An ice cream truck blasts its festive music in front of Oklahoma Road Middle School in Eldersburg, but an email sent out to parents provides no cause for celebration.
It warns of "an increase in white supremacist behaviors", students drawing swastikas on their papers and some raising their hands in what's referred to as "the heil salute" reminiscent of Nazi Germany.
The message calls on parents to talk to their children, and many believe, for better or worse, that's the best place to start.
"If you do not accept that sort of thing at home, then most likely, not necessarily that it will never happen, but most likely they will not exhibit that type of behavior when they're away from their parents," said Claudia Montgomery of Eldersburg.

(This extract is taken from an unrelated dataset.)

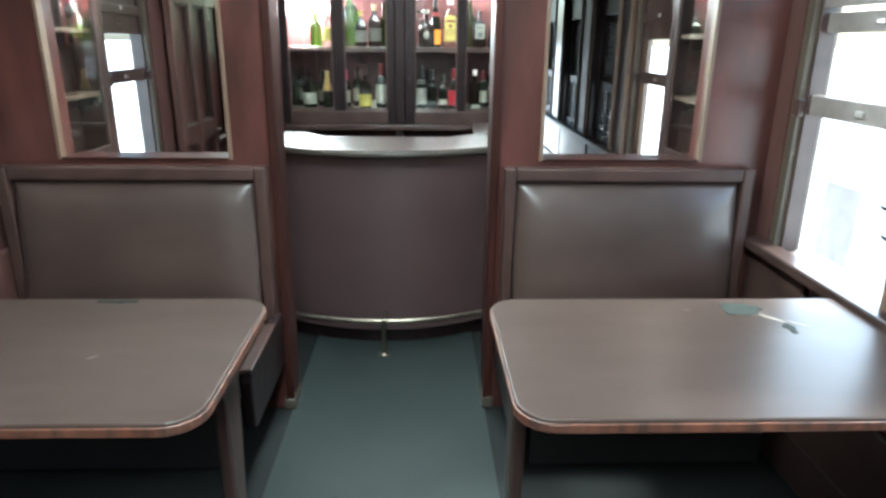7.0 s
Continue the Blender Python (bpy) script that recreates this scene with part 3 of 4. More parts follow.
def dining_table(d, y0, y1, label, chips=(), scuffs=()):
    a = -0.513 if d < 0 else 0.140
    wall_x = -1.572 if d < 0 else 1.192
    t = thing("dining_table", label, "table", (a, (y0 + y1) / 2, 0), "tables fixed to the walls")
    if d < 0:
        out = rounded(wall_x, a, y0, y1, (0, 0.085, 0.085, 0))
    else:
        out = rounded(a, wall_x, y0, y1, (0.085, 0, 0, 0.085))
    part("tabletop", extruded(out, "z", 0.712, 0.745, bevel=0.005), LAMINATE, t)
    if d < 0:
        rim = rounded(wall_x, a + 0.004, y0 - 0.004, y1 + 0.004, (0, 0.088, 0.088, 0))
    else:
        rim = rounded(a - 0.004, wall_x, y0 - 0.004, y1 + 0.004, (0.088, 0, 0, 0.088))
    part("edge_band", extruded(rim, "z", 0.715, 0.737, bevel=0.003), EDGING, t, "rubbed orange-brown edge")

    def X(u0, u1):
        return sorted((a + d * u0, a + d * u1))

    yc = (y0 + y1) / 2
    bm = bmesh.new()
    top = [(a + d * u, y) for u, y in ((0.028, yc - 0.062), (0.066, yc - 0.062), (0.066, yc + 0.062), (0.028, yc + 0.062))]
    foot = [(a + d * u, y) for u, y in ((0.034, yc - 0.03), (0.064, yc - 0.03), (0.064, yc + 0.03), (0.034, yc + 0.03))]
    lo = [bm.verts.new((x, y, 0.0)) for x, y in foot]
    hi = [bm.verts.new((x, y, 0.712)) for x, y in top]
    bm.faces.new(lo)
    bm.faces.new(hi)
    for i in range(4):
        bm.faces.new([lo[i], lo[(i + 1) % 4], hi[(i + 1) % 4], hi[i]])
    bmesh.ops.recalc_face_normals(bm, faces=bm.faces[:])
    bmesh.ops.bevel(bm, geom=bm.edges[:], offset=0.007, segments=2, profile=0.5, affect="EDGES")
    part("leg", bm, DARKWOOD, t)
    part("rail", boxes(X(0.06, abs(wall_x - a)) + [yc - 0.025, yc + 0.025, 0.645, 0.711], bevel=0.005), MATTE, t)
    part("wall_cleat", boxes(X(abs(wall_x - a) - 0.03, abs(wall_x - a)) + [y0 + 0.05, y1 - 0.05, 0.65, 0.711], bevel=0.004), BLACKWOOD, t)
    for cx, cy, rx, ry, seed in chips:
        ring = []
        for i in range(22):
            ang = math.tau * i / 22
            k = 0.8 + 0.55 * noise.noise(Vector((math.cos(ang) * 1.9, math.sin(ang) * 1.9, seed)))
            ring.append((cx + rx * k * math.cos(ang), cy + ry * k * math.sin(ang)))
        bm = extruded(ring, "z", 0.7452, 0.7460)
        part("bare_patch", bm, UNDERLAY, t, "bare greenish patch where the laminate is torn")
    for cx, cy, length, turn in scuffs:
        dx, dy = math.cos(radians(turn)) * length / 2, math.sin(radians(turn)) * length / 2
        line = [(cx - dx, cy - dy), (cx - 0.3 * dx + 0.25 * dy, cy - 0.3 * dy - 0.25 * dx), (cx + dx, cy + dy), (cx + 0.2 * dx - 0.12 * dy, cy + 0.2 * dy + 0.12 * dx)]
        part("scuff", extruded(line, "z", 0.7451, 0.7456), SCUFF, t, "short pale scratch in the laminate")
    return t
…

Others say children, like some of their parents, have abandoned civility taking their cue from the most powerful leader in the world, President Donald J. Trump.
"Our fearless leader in the White House and the type of behavior that he displayed, and he kind of gives these kids a kind of credence and lets them go with that,” said Al Bimbiras of Winfield, “It's a sad story."
Whatever their story is, the Carroll County Schools Superintendent Stephen Guthrie already sent a message to all students a few months ago when he banned symbols, which could offend others like the Confederate flag and Nazi swastika.
"While we were getting complaints from students who were not only offended. It goes much deeper than offense,” Guthrie said at the time, “They really were losing the ability to do their work. This represented hatred to them."
In the email, parents also learned some students have already received Saturday school as a consequence for their actions and repeated offenses could result in their suspension.
For their part, top school administrators at the district level are withholding any comment.